Records for this task |
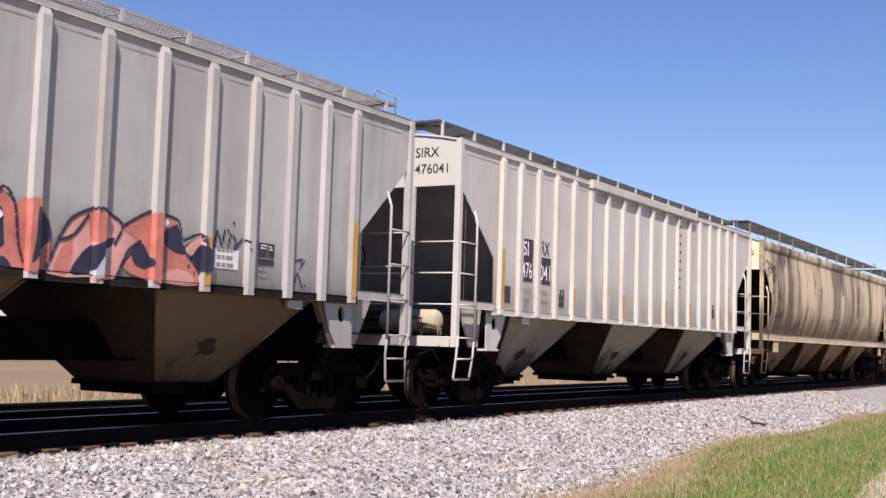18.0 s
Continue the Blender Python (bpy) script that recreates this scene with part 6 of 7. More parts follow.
def light_grey_ribbed_car():
    mat, rib = painted_ribs("light_grey_ribbed_paint", base=(0.374, 0.370, 0.367), faded=(0.328, 0.324, 0.320), grime=(0.20, 0.18, 0.165), streaks=0.45, rust=0.05, rust_col=(0.3, 0.2, 0.12), shift=91.0, rough=0.5, wide=1.0, bands=0.4, low=0.5, top=1.9)
    car, L = ribbed_hopper("light grey ribbed covered hopper car with pink graffiti", 218.5, 235.9, mat, None, UMBER_BAY, PALE_WALK, rib_mat=rib, slope_mat=DIM_SLOPE, rail_mat=NEAR_BLACK)
    panel_marks(car, L, (("SI", 2.50, 2.72, 2.70, 2.94), ("RX", 3.24, 3.62, 2.70, 2.94), ("475", 2.42, 2.85, 2.24, 2.53), ("768", 3.18, 3.68, 2.24, 2.53)))
    letter_end(car, "SIRX", -L / 2, -0.74, 4.0, 0.12, INK)
    letter_end(car, "475768", -L / 2, -0.68, 3.80, 0.12, INK)
    end_bars(car, -L / 2, -0.62, 3.66, 1.0, 2, 0.05, INK, 4)
    o = -L / 2
    rib_strips(car, L, ((1.6, 1.6, 2.56), (4.6, 1.6, 2.12), (7.25, 1.6, 2.12), (12.82, 1.59, 2.12), (15.97, 1.59, 2.58)), AMBER)
    coral = plain("sprayed_coral", (0.50, 0.165, 0.135), 0.55, 0, 0.35, 2.5)
    rose = plain("sprayed_rose", (0.60, 0.30, 0.28), 0.55, 0, 0.3, 2.5)
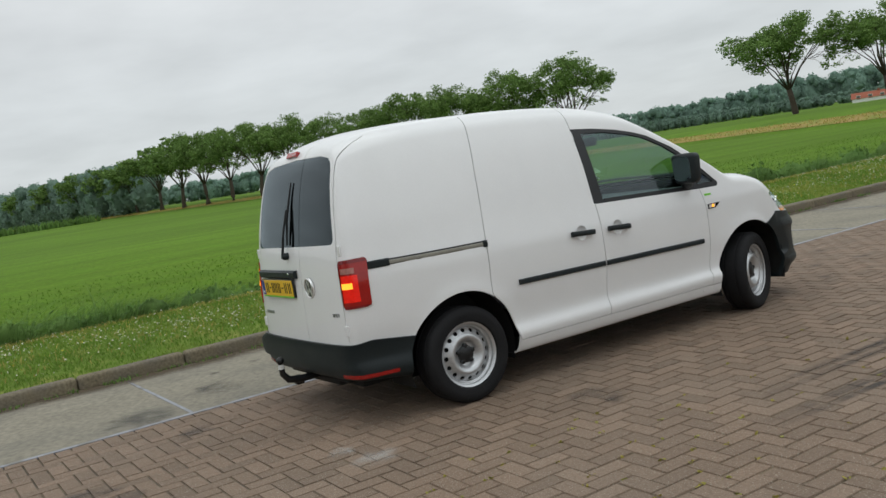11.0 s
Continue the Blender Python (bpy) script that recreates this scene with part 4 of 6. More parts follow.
lean = math.degrees(math.atan2(nose_y(0, 0.77) - nose_y(0, 0.63), 0.14))
roundel("front_badge", pose(0, (nose_y(0, 0.77) + nose_y(0, 0.63)) / 2 - 0.004, 0.701, -lean, 0, 0), 0.083, VAN)

# lower intake slats, vents
for z in (0.345, 0.383, 0.422):
    half = 0.455 + (0.462 - z) / 0.127 * 0.09
    xs = np.linspace(-half, half, 21)
    part("intake_slat", bar_along([(x, front_y(x, z) + 0.03, z) for x in xs], [(0, -1, 0)] * 21, 0.026, 0.014), M["plastic"], van["front_bumper"])
for sx in (-1, 1):
    for z in (0.382, 0.412, 0.442, 0.472, 0.500):
        xs = np.linspace(0.525 + (0.508 - z) / 0.146 * 0.095, 0.80, 9)
        part("vent_slat", bar_along([(sx * x, front_y(sx * x, z) + 0.02, z) for x in xs], [(sx * 0.5, -0.85, 0)] * 9, 0.019, 0.019), M["plastic"], van["front_bumper"])
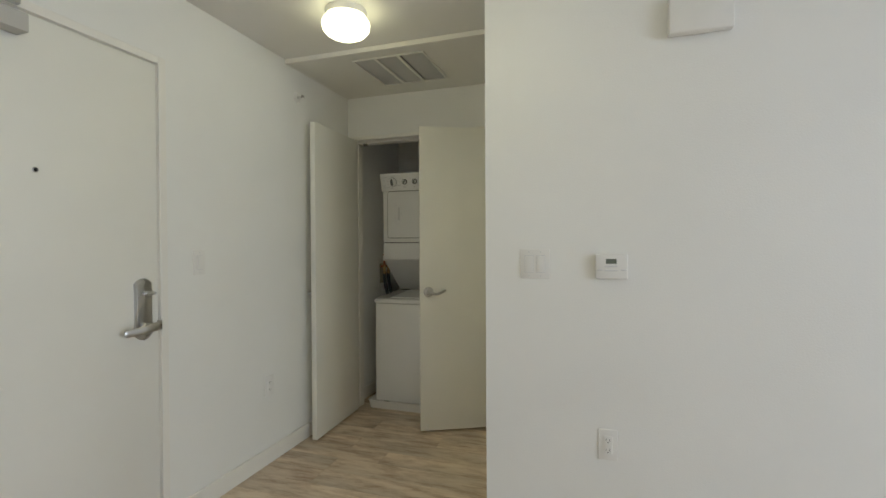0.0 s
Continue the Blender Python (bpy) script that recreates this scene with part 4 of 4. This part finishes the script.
# ---- recessed light ----
rl = thing("recessed_light", "round recessed ceiling downlight, lit, white ring", "ceiling light", (2.935, -0.172, 2.40))
DL = Matrix.Translation((2.935, -0.172, 2.3998))
part("ring", lathe([(0.076, 0.0), (0.090, 0.0), (0.091, -0.003), (0.087, -0.007), (0.080, -0.009), (0.076, -0.006)], 40, DL), PLASTIC, rl)
# Not a lamp itself: this rim glows to look lit by the lens.
part("reflector", lathe([(0.060, -0.001), (0.076, -0.001), (0.076, -0.005), (0.060, -0.003)], 40, DL), DOWN_RIM, rl, "reflector rim given a glow of its own")
part("lens", lathe([(0, -0.001), (0.060, -0.001), (0.060, -0.006), (0, -0.0075)], 40, DL), DOWN_GLASS, rl, "glowing round lens")

# ---- fan ----
fn_ = thing("exhaust_fan", "white plastic ceiling exhaust fan cover", "exhaust fan", (2.985, 0.56, 2.40))
rg = [rounded(2.985, 0.555, 0.155 - g, 0.160 - g, 0.012, z, 6) for z, g in ((2.3995, 0.012), (2.385, 0.004), (2.376, 0.0), (2.372, 0.004), (2.366, 0.03), (2.362, 0.07))]
part("cover", skin(rg), PLASTIC, fn_)
for y in (0.402, 0.708):
    part("air_slot", box(2.86, y - 0.004, 2.378, 3.11, y + 0.004, 2.386), DARKGREY, fn_)

# ---- moulded tiles of the surround ----
def tile_mesh(name, w, h, dep, turn):
    """A low pillow: a flat field and four wide soft edges that run down into the joints."""
    rings = [[Vector((x * (w / 2 - gx), y, z * (h / 2 - gz))) for x, z in ((-1, -1), (1, -1), (1, 1), (-1, 1))]
             for y, gx, gz in ((0.0, 0.0, 0.0), (-dep * 0.55, 0.0, 0.0007), (-dep * 0.9, 0.0, 0.0030), (-dep, 0.0005, 0.0060))]
    own = skin(rings)
    own.transform(Matrix.Rotation(radians(turn), 4, "Z"))
    me = bpy.data.meshes.new(name)
    own.to_mesh(me)
    own.free()
    me.materials.append(ACRYLIC)
    me.shade_smooth()
    me.set_sharp_from_angle(angle=radians(6))
    return me


TH, ROWS = 0.1557, 8
back_tile = tile_mesh("tile", 0.1586, TH, 0.0022, -90)
left_tile = tile_mesh("tile", 0.1350, TH, 0.0013, 0)
right_tile = tile_mesh("tile", 0.1350, TH, 0.0013, 180)
for r in range(ROWS):
    z = 0.594 + TH * (r + 0.5)
    for c in range(6):
        o = new("tile", back_tile)
        o.parent, o.location = sr, Vector((4.2045, -0.703 + 0.1586 * (c + 0.5), z)) - ORIGIN[sr.name]
    for c in range(4):
        for me, y in ((left_tile, 0.4785), (right_tile, -0.9575)):
            o = new("tile", me)
            o.parent, o.location = sr, Vector((3.533 + 0.1350 * (c + 0.5), y, z)) - ORIGIN[sr.name]

# ---- floor planks ----
def planks(name, mat, x0, y0, x1, y1, seed, parent):
    rnd = random.Random(seed)
    wide, cache = 0.150, {}
    y = y0
    while y < y1 - 0.01:
        yb = min(y + wide, y1)
        x = x0
        first = True
        while x < x1 - 0.01:
            ln = rnd.choice((0.35, 0.6, 0.85, 1.0)) if first else 1.22
            first = False
            xb = min(x + ln, x1)
            if x1 - xb < 0.12:
                xb = x1
            key = (round(xb - x, 3), round(yb - y, 3))
            if key not in cache:
                own = box(0.0004, 0.0004, -0.006, key[0] - 0.0004, key[1] - 0.0004, 0.0)
                edges = [e for e in own.edges if all(v.co.z > -0.001 for v in e.verts)]
                bmesh.ops.bevel(own, geom=edges, offset=0.0008, segments=1, affect="EDGES")
                me = bpy.data.meshes.new("plank")
                own.to_mesh(me)
                own.free()
                me.materials.append(mat)
                cache[key] = me
            o = new("plank", cache[key])
            o.parent, o.location = parent, (x, y, 0)
            x = xb
        y = yb


floor_ob = bpy.data.objects["floor"]
planks("hall", OAK, 0.0, -3.6, 1.352, 0.95, 3, floor_ob)
planks("living", OAK, 1.352, -3.6, 6.0, -1.25, 5, floor_ob)
planks("bath", GREYOAK, 1.352, -0.975, 4.225, 1.04, 4, floor_ob)
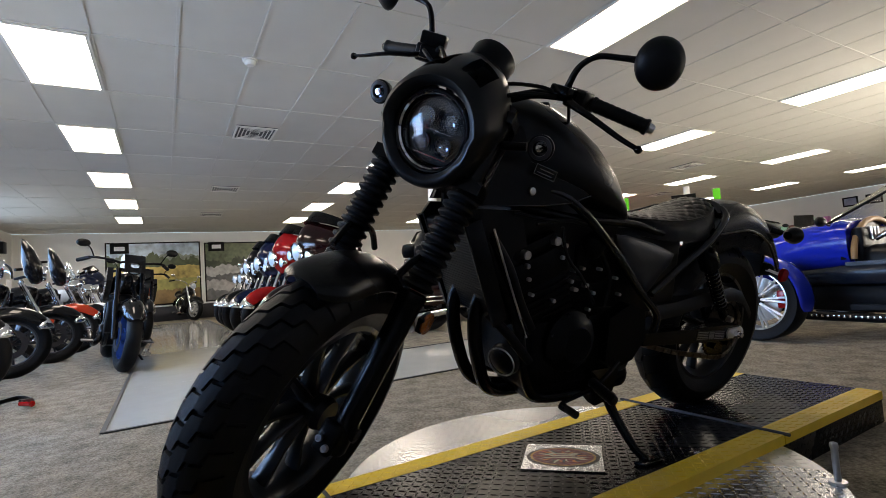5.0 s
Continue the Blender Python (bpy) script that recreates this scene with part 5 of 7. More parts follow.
        for s in (1, -1):
            g = Geo()
            g.loft([[(0.30 - 0.02 * k, s * yy, zz) for yy, zz in ((0.16, 0.30 + 0.12 * k), (0.30 + 0.02 * k, 0.32 + 0.12 * k), (0.32 + 0.02 * k, 0.40 + 0.10 * k), (0.18, 0.44 + 0.10 * k))] for k in range(4)])
            part("lower_fairing", g, body, t, smooth=50)
        if screen:
            g = Geo()
            rings = []
            for q in range(11):
                u = -1 + q / 5
                xx = fx - 0.23 - 0.24 * u * u
                rings.append([(xx, 0.36 * u, 1.36 - 0.09 * u * u), (xx - 0.10, 0.31 * u, 1.47 - 0.13 * u * u), (xx - 0.105, 0.31 * u, 1.47 - 0.13 * u * u), (xx - 0.006, 0.36 * u, 1.36 - 0.09 * u * u)])
            g.loft(rings, ms)
            part("windscreen", g, M_SMOKE, fr, smooth=60)
        hz_, hx_ = 1.03, fx - 0.10
    elif fairing == "shield":
        g = Geo()
        rings = []
        for q in range(9):
            u = -1 + q / 4
            xx = fx - 0.24 - 0.08 * u * u
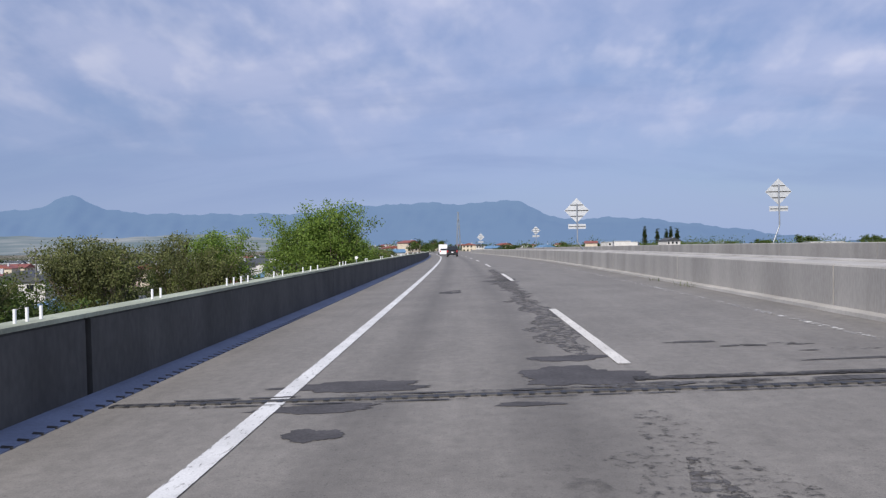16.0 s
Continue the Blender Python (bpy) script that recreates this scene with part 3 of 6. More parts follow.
def line(name, a, b, u, w, mat, label, step=2.0, h=0.008):
    f = u if callable(u) else (lambda s: u)
    return tagged(loft(name, span(a, b, step), lambda s: [(f(s) - w / 2, h), (f(s) + w / 2, h)], mat), label, "road marking", kind="structure")


line("edge_line", -55, 700, -1.81, 0.19, PAINT_EDGE, "solid white edge line", 3)
line("inner_line", -55, 146, 1.81, 0.21, PAINT_GRIMY, "worn cream white inner edge line")
line("inner_line", 146, 277.3, 1.81, 0.215, PAINT_RIM, "white inner edge line, dirty along its rim")
fork_u = lambda s: lin(s, (275.8, 1.84), (277.2, 2.0), (280.1, 2.33), (282.2, 2.69), (284.5, 3.08), (287.4, 3.68), (290.5, 4.30), (292.2, 4.60), (294.4, 4.93), (295.3, 5.0), (303.6, 5.02), (321, 5.25), (520, 5.4))
line("inner_line", 275.8, 298, fork_u, 0.22, PAINT, "white line swinging out to open a second lane", 0.7, 0.009)
line("inner_line", 298, 318, fork_u, 0.15, PAINT_WORN, "worn inner edge line at the start of the bridge")
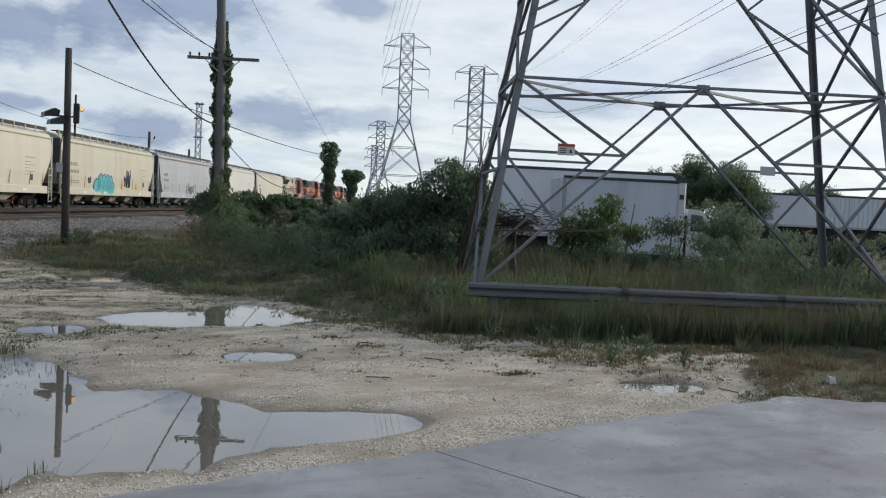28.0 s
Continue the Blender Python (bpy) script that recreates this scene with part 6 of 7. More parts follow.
# scrub added beyond the railway as a dark backdrop under the train
rngs = np.random.RandomState(5)
blob = []
for k in range(46):
    p = TU * (-20 + k * 5.2) + TN * (-8.5 - TRACK_D + rngs.uniform(-0.6, 0.6))
    blob.append((p[0], p[1], 0.5, 2.9, 1.2, 0.75 + rngs.uniform(-0.1, 0.15)))
t = thing("added_scrub_backdrop", "low scrub added beyond the railway tracks as dark backdrop", "scrub", kind="stuff")
leaves("foliage", leaf_cloud(rngs, blob, 110, 0.2), 0.22, M_LEAFDARK, rngs, t)


def build_ivy_stump(x, y, top, w, cap, seed):
    rng = np.random.RandomState(seed)
    t = thing("ivy_covered_stump", "dead palm trunk smothered in dark climbing vines", "tree stump", "ivy-covered trunks")
    z0 = float(height(x, y))
    part("trunk", Shape().tube([(x, y, z0 - 0.2), (x + 0.05, y, top - 0.4)], [0.22, 0.17], 8), M_BARK, t)
    n = 5200
    z = z0 + 0.6 + (top - z0 - 0.6) * rng.uniform(0, 1, n)
    prof = np.interp((z - z0) / (top - z0), [0, 0.3, 0.55, 0.75, 0.86, 0.97, 1.0], [w * 1.0, w * 0.55, w * 0.62, w * 0.75, cap, cap * 0.92, cap * 0.6])
    a = rng.uniform(0, 2 * math.pi, n)
    r = prof * rng.uniform(0.2, 1, n) ** 0.6 * (1 + 0.2 * np.sin(z * 7 + a))
    leaves("vines", np.stack([x + r * np.cos(a), y + r * np.sin(a), z], 1), 0.19, M_LEAFDARK, rng, t)


build_ivy_stump(18.5, 62.3, 6.25, 0.70, 0.72, 120)
build_ivy_stump(19.15, 59.0, 4.25, 0.50, 0.80, 121)


def build_tree(x, y, top, r, seed, label):
    rng = np.random.RandomState(seed)
    t = thing("tree", label, "tree", "trees")
    z0 = float(height(x, y))
    part("trunk", Shape().tube([(x, y, z0 - 0.2), (x + 0.1, y, top * 0.3), (x - 0.05, y, top * 0.55)], [0.20, 0.16, 0.10], 8), M_BARK, t)
    blobs = []
    for k in range(9):
        a = k * 2.4 + rng.uniform(0, 0.5)
        q = rng.uniform(0.35, 0.8) * r
        p = (x + q * math.cos(a), y + q * math.sin(a), top - r * 0.55 + rng.uniform(-0.75, 0.4) * r * 0.6)
        blobs.append((*p, r * 0.42, r * 0.42, r * 0.34))
        part("limb", Shape().tube([(x, y, top * 0.42), ((x + p[0]) / 2, (y + p[1]) / 2, (top * 0.5 + p[2]) / 2 + 0.1), p], [0.09, 0.06, 0.025], 6), M_BARK, t)
    leaves("crown", leaf_cloud(rng, blobs, 3600 / r, 0.10, shell=0.2), 0.105, M_LEAF, rng, t)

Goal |
In the entries above, locate every line with the word "scene" and copy it.

Solution to the problem |
Continue the Blender Python (bpy) script that recreates this scene with part 6 of 7. More parts follow.
Continue the Blender Python (bpy) script that recreates this scene with part 4 of 6. More parts follow.
Continue the Blender Python (bpy) script that recreates this scene with part 4 of 4. This part finishes the script.
Continue the Blender Python (bpy) script that recreates this scene with part 5 of 7. More parts follow.
Continue the Blender Python (bpy) script that recreates this scene with part 3 of 6. More parts follow.
Continue the Blender Python (bpy) script that recreates this scene with part 6 of 7. More parts follow.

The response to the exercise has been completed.